_The task_. Copy all of the material word for word, except for the pictures.

_The data_.

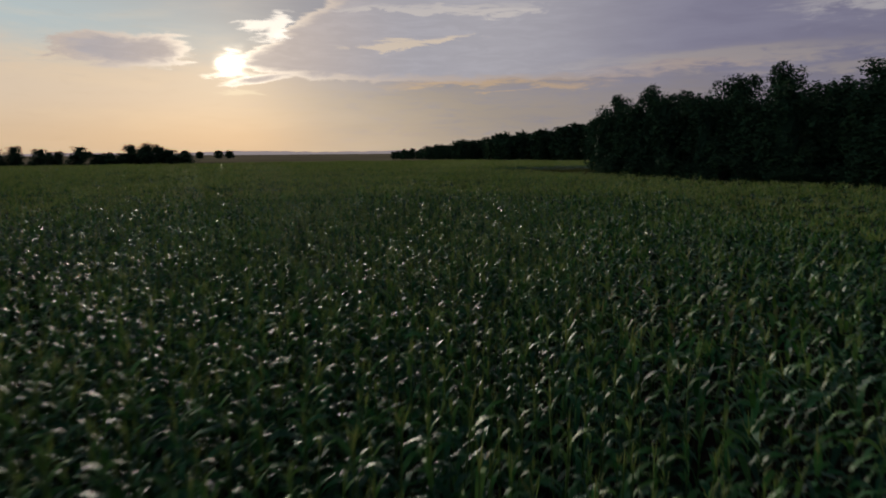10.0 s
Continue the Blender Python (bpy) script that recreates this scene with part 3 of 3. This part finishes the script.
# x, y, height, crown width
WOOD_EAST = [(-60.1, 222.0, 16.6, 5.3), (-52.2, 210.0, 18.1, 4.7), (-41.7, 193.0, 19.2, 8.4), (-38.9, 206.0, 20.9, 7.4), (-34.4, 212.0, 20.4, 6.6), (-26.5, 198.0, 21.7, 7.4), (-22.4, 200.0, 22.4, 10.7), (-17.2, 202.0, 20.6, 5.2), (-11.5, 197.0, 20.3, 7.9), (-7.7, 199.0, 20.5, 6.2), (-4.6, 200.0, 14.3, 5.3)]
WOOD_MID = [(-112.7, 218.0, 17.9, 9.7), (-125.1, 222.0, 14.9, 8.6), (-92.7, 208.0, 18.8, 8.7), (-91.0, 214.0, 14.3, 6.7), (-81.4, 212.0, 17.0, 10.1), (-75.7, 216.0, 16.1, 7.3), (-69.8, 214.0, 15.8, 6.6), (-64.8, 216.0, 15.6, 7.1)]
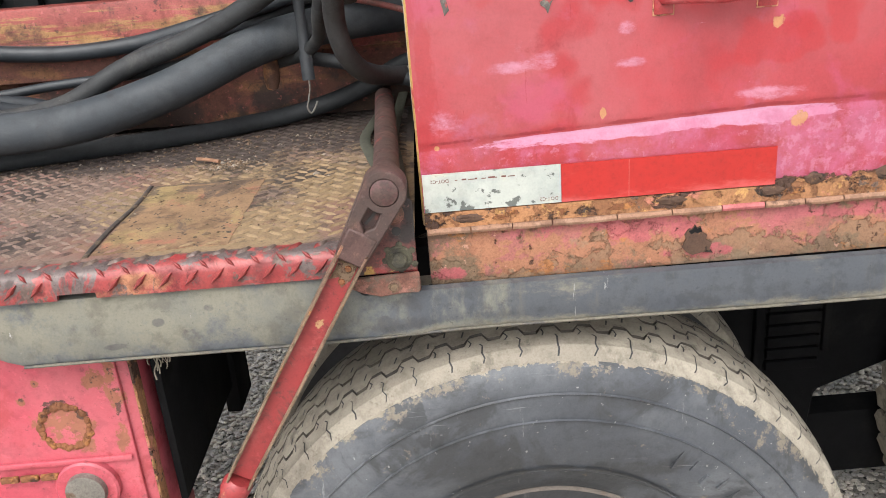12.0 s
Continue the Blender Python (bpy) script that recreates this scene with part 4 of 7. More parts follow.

_Full response_.
10.0 s
Continue the Blender Python (bpy) script that recreates this scene with part 3 of 3. This part finishes the script.
# x, y, height, crown width
WOOD_EAST = [(-60.1, 222.0, 16.6, 5.3), (-52.2, 210.0, 18.1, 4.7), (-41.7, 193.0, 19.2, 8.4), (-38.9, 206.0, 20.9, 7.4), (-34.4, 212.0, 20.4, 6.6), (-26.5, 198.0, 21.7, 7.4), (-22.4, 200.0, 22.4, 10.7), (-17.2, 202.0, 20.6, 5.2), (-11.5, 197.0, 20.3, 7.9), (-7.7, 199.0, 20.5, 6.2), (-4.6, 200.0, 14.3, 5.3)]
WOOD_MID = [(-112.7, 218.0, 17.9, 9.7), (-125.1, 222.0, 14.9, 8.6), (-92.7, 208.0, 18.8, 8.7), (-91.0, 214.0, 14.3, 6.7), (-81.4, 212.0, 17.0, 10.1), (-75.7, 216.0, 16.1, 7.3), (-69.8, 214.0, 15.8, 6.6), (-64.8, 216.0, 15.6, 7.1)]
12.0 s
Continue the Blender Python (bpy) script that recreates this scene with part 4 of 7. More parts follow.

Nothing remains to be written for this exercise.